L’engrenage judiciaire qui se met en place après un dépôt de plainte est souvent très difficile à assumer pour les victimes de violence conjugale, qui sont privées depuis parfois des années de leur autonomie et de leur faculté à penser par et pour elles-mêmes. C’est ce que l’on appelle le phénomène d’emprise. “L’un des principes de l’emprise, c’est la culpabilité, explique la psychologue du commissariat de Montpellier Guilaine Sevajol. Il arrive donc que les victimes veulent tout arrêter, retirer leur plainte, en disant qu’elles veulent protéger le père de leurs enfants ou qu’il risque de se venger et que les violences vont empirer.” Le travail de la psychologue est donc d’accompagner les victimes dans ce processus difficile mais indispensable à la reconstruction. Elle reçoit parfois les enfants, “ça leur permet de parler un peu mais j’essaie en général de les orienter directement vers une prise en charge extérieure pour un suivi”.

A Sète et Béziers, s’il n’y a pas de pôle psycho-social à proprement parler, des assistantes sociales du Département sont basées dans les commissariats. “Notre rôle est d’aider les victimes de violences à conscientiser ce qu’elles subissent et à lever les freins qui les empêchent de mettre fin à la situation”, expliquent Sophie Cauquil, en poste à Béziers, et Claudia Beldame à Sète. Concrètement, cela peut être le logement, l’emploi ou encore des sujets administratifs. “Nous travaillons avec des partenaires et des associations qui ont des permanences sur le territoire et nous savons lesquels activer pour que ça s’adapte à chaque victime selon sa situation. Le but est que la violence cesse et, surtout, qu’elle ne revienne pas.” Les victimes ont le choix de rencontrer ou non l’assistante sociale du commissariat, “donc celles qui viennent nous voir sont des combattantes.
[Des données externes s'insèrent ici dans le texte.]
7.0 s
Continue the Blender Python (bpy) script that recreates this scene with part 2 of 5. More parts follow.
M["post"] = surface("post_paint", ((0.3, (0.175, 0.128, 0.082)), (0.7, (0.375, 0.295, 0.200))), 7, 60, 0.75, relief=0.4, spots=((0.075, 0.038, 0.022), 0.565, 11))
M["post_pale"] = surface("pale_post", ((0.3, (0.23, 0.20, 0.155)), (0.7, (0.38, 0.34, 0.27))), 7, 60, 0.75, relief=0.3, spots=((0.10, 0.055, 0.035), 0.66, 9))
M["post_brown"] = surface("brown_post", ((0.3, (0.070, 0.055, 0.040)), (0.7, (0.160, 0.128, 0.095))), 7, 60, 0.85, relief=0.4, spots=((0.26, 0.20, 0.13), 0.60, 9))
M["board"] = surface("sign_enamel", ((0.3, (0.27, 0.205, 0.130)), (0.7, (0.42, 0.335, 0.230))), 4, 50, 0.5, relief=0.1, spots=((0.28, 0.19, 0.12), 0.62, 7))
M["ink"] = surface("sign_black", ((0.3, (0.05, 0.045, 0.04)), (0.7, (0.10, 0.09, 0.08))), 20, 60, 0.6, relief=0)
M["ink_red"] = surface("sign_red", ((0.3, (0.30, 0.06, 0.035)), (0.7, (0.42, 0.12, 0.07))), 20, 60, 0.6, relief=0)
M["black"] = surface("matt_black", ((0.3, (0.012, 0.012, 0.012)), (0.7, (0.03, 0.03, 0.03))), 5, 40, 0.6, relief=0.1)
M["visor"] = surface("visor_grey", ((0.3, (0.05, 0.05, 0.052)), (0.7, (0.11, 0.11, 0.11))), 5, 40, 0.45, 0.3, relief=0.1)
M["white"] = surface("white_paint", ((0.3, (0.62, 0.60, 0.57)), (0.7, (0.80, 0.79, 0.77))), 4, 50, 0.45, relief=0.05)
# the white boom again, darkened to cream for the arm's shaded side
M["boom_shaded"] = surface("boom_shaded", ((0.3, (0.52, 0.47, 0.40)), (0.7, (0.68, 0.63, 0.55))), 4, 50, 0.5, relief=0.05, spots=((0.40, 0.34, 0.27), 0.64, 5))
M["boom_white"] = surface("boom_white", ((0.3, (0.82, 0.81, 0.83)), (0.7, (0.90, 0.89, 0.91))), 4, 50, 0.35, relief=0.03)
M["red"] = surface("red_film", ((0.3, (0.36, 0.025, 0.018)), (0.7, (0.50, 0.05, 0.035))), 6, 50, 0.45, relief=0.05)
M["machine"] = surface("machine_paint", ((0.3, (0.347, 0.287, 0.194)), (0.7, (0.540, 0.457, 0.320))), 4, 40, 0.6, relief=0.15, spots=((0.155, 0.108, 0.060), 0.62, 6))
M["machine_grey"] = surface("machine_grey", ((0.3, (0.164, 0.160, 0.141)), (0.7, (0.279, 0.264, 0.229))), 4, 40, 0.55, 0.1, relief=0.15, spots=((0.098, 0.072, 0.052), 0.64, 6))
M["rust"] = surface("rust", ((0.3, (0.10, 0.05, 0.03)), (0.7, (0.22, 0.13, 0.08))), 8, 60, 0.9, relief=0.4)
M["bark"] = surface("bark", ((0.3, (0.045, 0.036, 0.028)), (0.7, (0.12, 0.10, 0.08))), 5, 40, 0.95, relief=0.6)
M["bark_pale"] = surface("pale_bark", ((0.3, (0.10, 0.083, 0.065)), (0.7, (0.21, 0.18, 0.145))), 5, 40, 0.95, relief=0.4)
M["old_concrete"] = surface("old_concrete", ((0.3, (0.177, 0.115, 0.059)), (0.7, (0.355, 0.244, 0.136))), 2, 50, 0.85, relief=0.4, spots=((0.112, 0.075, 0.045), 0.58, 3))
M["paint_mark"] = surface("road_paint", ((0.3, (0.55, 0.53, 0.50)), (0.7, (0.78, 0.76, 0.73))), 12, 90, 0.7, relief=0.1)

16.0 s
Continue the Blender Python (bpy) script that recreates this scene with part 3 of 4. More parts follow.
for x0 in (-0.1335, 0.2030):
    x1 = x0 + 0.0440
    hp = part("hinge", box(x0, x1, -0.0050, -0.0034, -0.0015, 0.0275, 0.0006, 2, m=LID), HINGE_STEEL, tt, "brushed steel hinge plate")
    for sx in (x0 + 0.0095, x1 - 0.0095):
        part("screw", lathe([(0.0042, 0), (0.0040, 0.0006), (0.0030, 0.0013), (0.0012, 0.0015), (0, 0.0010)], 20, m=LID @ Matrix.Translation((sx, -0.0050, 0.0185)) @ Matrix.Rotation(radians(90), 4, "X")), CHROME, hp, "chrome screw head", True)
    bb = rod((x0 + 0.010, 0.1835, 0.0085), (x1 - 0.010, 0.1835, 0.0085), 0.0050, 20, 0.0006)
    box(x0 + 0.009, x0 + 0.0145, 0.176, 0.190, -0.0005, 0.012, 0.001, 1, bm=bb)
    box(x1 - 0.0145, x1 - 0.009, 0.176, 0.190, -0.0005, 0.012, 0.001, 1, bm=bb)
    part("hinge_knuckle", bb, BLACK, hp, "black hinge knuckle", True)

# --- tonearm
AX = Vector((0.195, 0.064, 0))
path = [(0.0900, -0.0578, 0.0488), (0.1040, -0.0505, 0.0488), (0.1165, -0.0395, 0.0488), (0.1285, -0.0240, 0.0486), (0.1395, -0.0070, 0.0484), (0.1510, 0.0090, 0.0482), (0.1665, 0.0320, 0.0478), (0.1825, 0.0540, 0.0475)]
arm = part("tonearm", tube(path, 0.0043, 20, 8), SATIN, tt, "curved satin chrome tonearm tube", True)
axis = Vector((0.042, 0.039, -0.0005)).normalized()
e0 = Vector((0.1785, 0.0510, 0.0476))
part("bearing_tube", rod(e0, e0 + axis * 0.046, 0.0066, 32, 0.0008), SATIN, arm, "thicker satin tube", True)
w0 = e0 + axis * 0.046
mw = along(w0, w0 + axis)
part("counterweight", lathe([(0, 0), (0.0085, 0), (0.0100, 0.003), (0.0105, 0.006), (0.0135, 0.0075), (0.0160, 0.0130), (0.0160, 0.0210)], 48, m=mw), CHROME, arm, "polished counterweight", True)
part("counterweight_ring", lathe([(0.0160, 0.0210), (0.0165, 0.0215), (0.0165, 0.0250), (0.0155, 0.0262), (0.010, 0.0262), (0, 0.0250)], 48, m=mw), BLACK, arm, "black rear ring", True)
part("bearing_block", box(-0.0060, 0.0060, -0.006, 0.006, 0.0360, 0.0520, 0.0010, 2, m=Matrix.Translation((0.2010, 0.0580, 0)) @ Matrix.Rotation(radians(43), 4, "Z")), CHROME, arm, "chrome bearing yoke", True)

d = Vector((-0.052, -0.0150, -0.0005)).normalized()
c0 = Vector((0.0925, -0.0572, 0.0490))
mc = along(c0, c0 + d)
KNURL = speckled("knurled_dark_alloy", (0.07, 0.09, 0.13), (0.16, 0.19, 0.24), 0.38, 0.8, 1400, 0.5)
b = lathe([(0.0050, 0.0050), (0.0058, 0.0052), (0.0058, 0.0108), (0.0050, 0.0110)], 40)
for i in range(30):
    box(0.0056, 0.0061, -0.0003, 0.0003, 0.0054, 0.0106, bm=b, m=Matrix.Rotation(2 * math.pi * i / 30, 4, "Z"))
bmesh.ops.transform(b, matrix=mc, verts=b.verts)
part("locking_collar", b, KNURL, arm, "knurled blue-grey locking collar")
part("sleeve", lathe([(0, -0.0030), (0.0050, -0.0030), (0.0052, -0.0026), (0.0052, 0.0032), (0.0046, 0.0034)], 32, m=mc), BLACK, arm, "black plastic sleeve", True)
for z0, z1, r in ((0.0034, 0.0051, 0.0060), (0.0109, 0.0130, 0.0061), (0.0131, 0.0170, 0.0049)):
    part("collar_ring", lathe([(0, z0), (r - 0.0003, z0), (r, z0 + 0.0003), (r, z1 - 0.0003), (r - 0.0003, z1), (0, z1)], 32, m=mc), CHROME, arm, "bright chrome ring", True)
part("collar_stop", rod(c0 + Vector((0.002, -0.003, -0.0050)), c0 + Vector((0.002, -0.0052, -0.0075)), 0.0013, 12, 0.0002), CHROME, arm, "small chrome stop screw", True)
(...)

Elles ont des compétences mais elles ne le savent plus. Notre rôle est de les guider car ce sont elles qui ont les clés.”

“Cette complémentarité avec les pôles psycho-sociaux est éminemment importante”, conclut Marjorie Ghizoli

Selon les professionnelles du commissariat de Montpellier, la nature et le nombre des violences intrafamiliales ont évolué ces dernières années. “Il y a beaucoup plus de violences, notamment psychologiques, et ça s’est intensifié après le confinement”, disent-elles. Les nouvelles technologies n’y sont pas pour rien car “avec les réseaux sociaux, les violences démarrent plus jeunes et quel que soit l’âge, il est plus facile pour un agresseur de harceler.” Heureusement, la technologie permet aussi des dispositifs comme les Bracelet Anti Rapprochement (BAR) et les Téléphones de Grand Danger (TGD) qui ont déjà évité nombre de drames. “Le TGD appelle les secours et géolocalise la victime, explique Christelle Cabanne. Dernièrement, cela a permis à une femme qui se faisait enlever par son ex d’être secourue à temps.” Sur le département, 48 BAR et 84 TGD sont actuellement en circulation (29 à Béziers et 55 à Montpellier).


“Pour nous, policiers, cette complémentarité avec les pôles psycho-sociaux est éminemment importante, conclut Marjorie Ghizoli, directrice départementale de la sécurité publique de l’Hérault. Nous en avons besoin et les victimes en ont besoin. Ces intervenants sont des appuis incontournables pour les femmes qui entrent dans le commissariat.” La cheffe des policiers de l’Hérault souligne également que les outils numériques se développent pour améliorer le lien police/victime, avec notamment le site “Ma sécurité” et son chat disponible 24h sur 24. Car “les atteintes aux personnes et les violences intrafamiliales sont les plaintes les plus importantes pour la police. Rien ne doit être laissé au hasard. Une plainte pour insulte le lundi peut se transformer en violences physique le mardi et en tentative de meurtre le mercredi.”